** Data section **
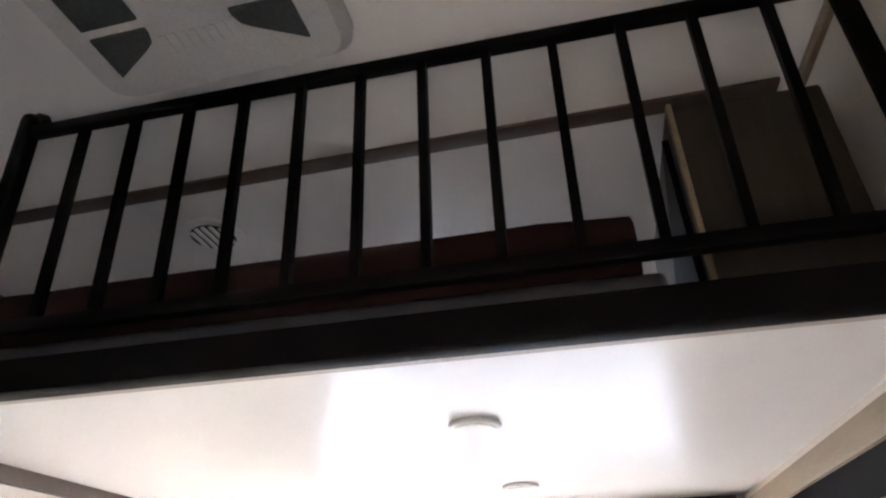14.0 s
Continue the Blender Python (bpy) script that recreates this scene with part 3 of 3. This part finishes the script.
toy = thing("plush_toy", (0.97, 3.80, 0.499), "pale blue-white shaggy plush animal sitting on the sofa", "toy")
plush("body", [
    ball((1.00, 3.82, 0.588), (0.070, 0.062, 0.090)), ball((0.945, 3.79, 0.700), (0.074, 0.060, 0.062)), ball((0.903, 3.740, 0.660), (0.038, 0.036, 0.034)),
    ball((0.842, 3.80, 0.726), (0.046, 0.026, 0.038)), ball((1.010, 3.80, 0.775), (0.023, 0.019, 0.046)), ball((1.054, 3.81, 0.757), (0.020, 0.018, 0.036)),
    ball((0.886, 3.77, 0.592), (0.033, 0.036, 0.078)), ball((0.876, 3.75, 0.524), (0.040, 0.042, 0.030)),
    ball((1.056, 3.77, 0.578), (0.045, 0.044, 0.072)), ball((1.032, 3.73, 0.526), (0.045, 0.044, 0.034)),
], M_PLUSH, toy)
for x, y, z in ((0.884, 3.737, 0.690), (0.944, 3.726, 0.708)):
    part("eye", ball((x, y - 0.003, z), 0.013, 12, 10), M_PLASTIC, toy, "shiny black bead eye")

toy = thing("plush_toy", (1.08, 2.2, 1.165), "mint green plush toy lying on the upper bunk", "toy")
plush("body", [
    ball((1.12, 2.21, 1.205), (0.085, 0.13, 0.046)), ball((1.00, 2.12, 1.205), (0.078, 0.13, 0.050)), ball((1.17, 2.335, 1.204), (0.045, 0.050, 0.040)),
    ball((0.99, 2.250, 1.196), (0.062, 0.060, 0.046)), ball((1.08, 2.06, 1.215), (0.08, 0.05, 0.05)), ball((1.16, 2.07, 1.255), (0.035, 0.03, 0.04)),
], M_MINT, toy, 0.004).location.y -= 0.03

book = thing("book", (1.02, 2.30, 0.494), "thick navy-covered book lying on the sofa", "book")
turn = Matrix.Translation((1.018, 2.290, -0.018)) @ Matrix.Rotation(radians(-40), 4, "Z")
part("page_block", turned(box(-0.10, 0.13, -0.05, 0.05, 0.516, 0.546), turn), M_PAPER, book, "tan page block")
part("cover", turned(joined(box(-0.105, 0.135, -0.055, 0.055, 0.512, 0.516), box(-0.105, 0.135, -0.055, 0.055, 0.546, 0.551, 0.001)), turn), M_NAVY, book)

solid("coat_hook_mark", box(1.015, 1.075, 3.944, 3.952, 1.625, 1.636, 0.002), M_SHADE, "faint beige clip on the end panel", "clip")


# ---- far wall things ----
def wall_plate(x0, x1, z0, z1, label, slots):
    p = thing("outlet", ((x0 + x1) / 2, 4.197, z0), label, "outlet")
    part("cover_plate", turned(plate(x1 - x0, z1 - z0, 0.008, 0.012), Matrix.Translation(((x0 + x1) / 2, 4.193, (z0 + z1) / 2))), M_PLASTIC, p)
    for k in range(slots):
        z = z0 + (z1 - z0) * (k + 0.5) / slots
        part("socket", turned(plate((x1 - x0) * 0.5, (z1 - z0) * 0.62 / slots, 0.006, 0.006), Matrix.Translation(((x0 + x1) / 2, 4.186, z))), M_BLACKBAND, p)


wall_plate(0.118, 0.188, 0.075, 0.175, "black duplex outlet on the cream wall", 2)
wall_plate(0.032, 0.084, 0.085, 0.150, "small black cable outlet on the cream wall", 1)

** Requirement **
Copy the listing exactly. Any image in it stays out of the copy.

** Exercise answer **
14.0 s
Continue the Blender Python (bpy) script that recreates this scene with part 3 of 3. This part finishes the script.
toy = thing("plush_toy", (0.97, 3.80, 0.499), "pale blue-white shaggy plush animal sitting on the sofa", "toy")
plush("body", [
    ball((1.00, 3.82, 0.588), (0.070, 0.062, 0.090)), ball((0.945, 3.79, 0.700), (0.074, 0.060, 0.062)), ball((0.903, 3.740, 0.660), (0.038, 0.036, 0.034)),
    ball((0.842, 3.80, 0.726), (0.046, 0.026, 0.038)), ball((1.010, 3.80, 0.775), (0.023, 0.019, 0.046)), ball((1.054, 3.81, 0.757), (0.020, 0.018, 0.036)),
    ball((0.886, 3.77, 0.592), (0.033, 0.036, 0.078)), ball((0.876, 3.75, 0.524), (0.040, 0.042, 0.030)),
    ball((1.056, 3.77, 0.578), (0.045, 0.044, 0.072)), ball((1.032, 3.73, 0.526), (0.045, 0.044, 0.034)),
], M_PLUSH, toy)
for x, y, z in ((0.884, 3.737, 0.690), (0.944, 3.726, 0.708)):
    part("eye", ball((x, y - 0.003, z), 0.013, 12, 10), M_PLASTIC, toy, "shiny black bead eye")

toy = thing("plush_toy", (1.08, 2.2, 1.165), "mint green plush toy lying on the upper bunk", "toy")
plush("body", [
    ball((1.12, 2.21, 1.205), (0.085, 0.13, 0.046)), ball((1.00, 2.12, 1.205), (0.078, 0.13, 0.050)), ball((1.17, 2.335, 1.204), (0.045, 0.050, 0.040)),
    ball((0.99, 2.250, 1.196), (0.062, 0.060, 0.046)), ball((1.08, 2.06, 1.215), (0.08, 0.05, 0.05)), ball((1.16, 2.07, 1.255), (0.035, 0.03, 0.04)),
], M_MINT, toy, 0.004).location.y -= 0.03

book = thing("book", (1.02, 2.30, 0.494), "thick navy-covered book lying on the sofa", "book")
turn = Matrix.Translation((1.018, 2.290, -0.018)) @ Matrix.Rotation(radians(-40), 4, "Z")
part("page_block", turned(box(-0.10, 0.13, -0.05, 0.05, 0.516, 0.546), turn), M_PAPER, book, "tan page block")
part("cover", turned(joined(box(-0.105, 0.135, -0.055, 0.055, 0.512, 0.516), box(-0.105, 0.135, -0.055, 0.055, 0.546, 0.551, 0.001)), turn), M_NAVY, book)

solid("coat_hook_mark", box(1.015, 1.075, 3.944, 3.952, 1.625, 1.636, 0.002), M_SHADE, "faint beige clip on the end panel", "clip")


# ---- far wall things ----
def wall_plate(x0, x1, z0, z1, label, slots):
    p = thing("outlet", ((x0 + x1) / 2, 4.197, z0), label, "outlet")
    part("cover_plate", turned(plate(x1 - x0, z1 - z0, 0.008, 0.012), Matrix.Translation(((x0 + x1) / 2, 4.193, (z0 + z1) / 2))), M_PLASTIC, p)
    for k in range(slots):
        z = z0 + (z1 - z0) * (k + 0.5) / slots
        part("socket", turned(plate((x1 - x0) * 0.5, (z1 - z0) * 0.62 / slots, 0.006, 0.006), Matrix.Translation(((x0 + x1) / 2, 4.186, z))), M_BLACKBAND, p)


wall_plate(0.118, 0.188, 0.075, 0.175, "black duplex outlet on the cream wall", 2)
wall_plate(0.032, 0.084, 0.085, 0.150, "small black cable outlet on the cream wall", 1)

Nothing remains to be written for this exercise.